>>>

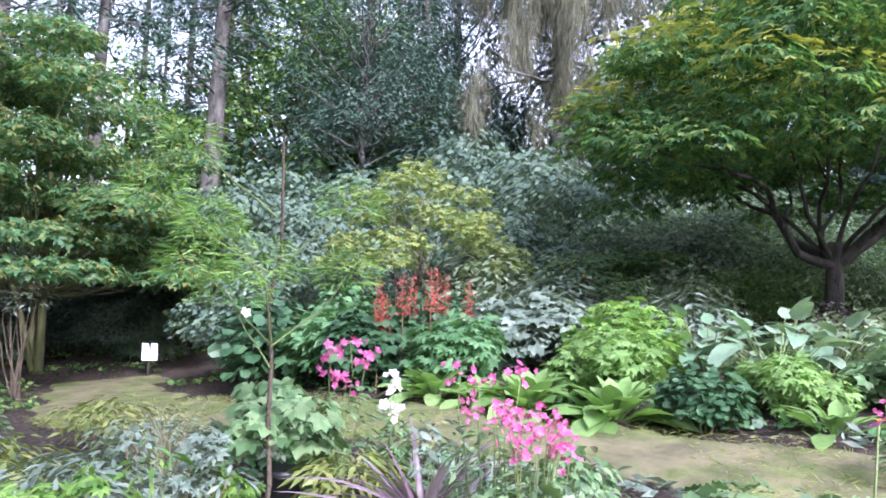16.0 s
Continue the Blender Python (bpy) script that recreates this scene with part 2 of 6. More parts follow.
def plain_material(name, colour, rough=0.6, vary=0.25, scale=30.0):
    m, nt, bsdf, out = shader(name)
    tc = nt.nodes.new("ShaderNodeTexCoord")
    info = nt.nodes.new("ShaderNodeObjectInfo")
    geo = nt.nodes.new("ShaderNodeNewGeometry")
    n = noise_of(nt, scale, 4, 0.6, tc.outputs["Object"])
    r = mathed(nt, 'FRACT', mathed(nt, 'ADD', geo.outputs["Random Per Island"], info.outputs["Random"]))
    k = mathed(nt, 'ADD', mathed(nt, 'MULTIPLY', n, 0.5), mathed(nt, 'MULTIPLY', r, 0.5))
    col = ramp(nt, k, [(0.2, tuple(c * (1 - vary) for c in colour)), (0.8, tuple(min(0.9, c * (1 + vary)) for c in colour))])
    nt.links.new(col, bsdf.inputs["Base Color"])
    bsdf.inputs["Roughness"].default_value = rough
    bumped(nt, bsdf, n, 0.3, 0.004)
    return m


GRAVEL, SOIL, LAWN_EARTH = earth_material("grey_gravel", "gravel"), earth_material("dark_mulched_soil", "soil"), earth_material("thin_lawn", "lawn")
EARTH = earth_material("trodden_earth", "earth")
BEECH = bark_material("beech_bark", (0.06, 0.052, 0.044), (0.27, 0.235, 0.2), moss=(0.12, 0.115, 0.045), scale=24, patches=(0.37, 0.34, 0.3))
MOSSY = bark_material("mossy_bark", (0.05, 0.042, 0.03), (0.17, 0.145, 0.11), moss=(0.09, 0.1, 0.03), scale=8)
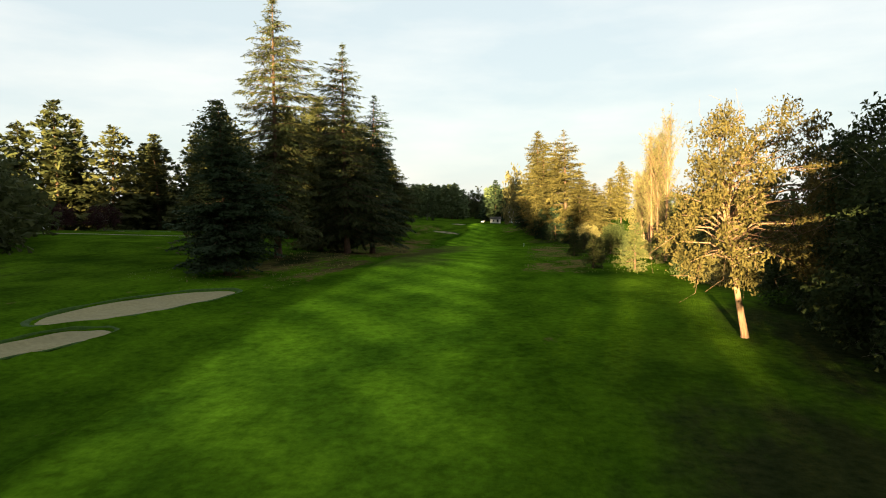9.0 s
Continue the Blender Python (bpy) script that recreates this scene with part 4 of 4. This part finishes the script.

<<<

**What the task requires**
Tally the lines of the listing above that include the word "script". Answer with the number alone.

**Exercise response**
2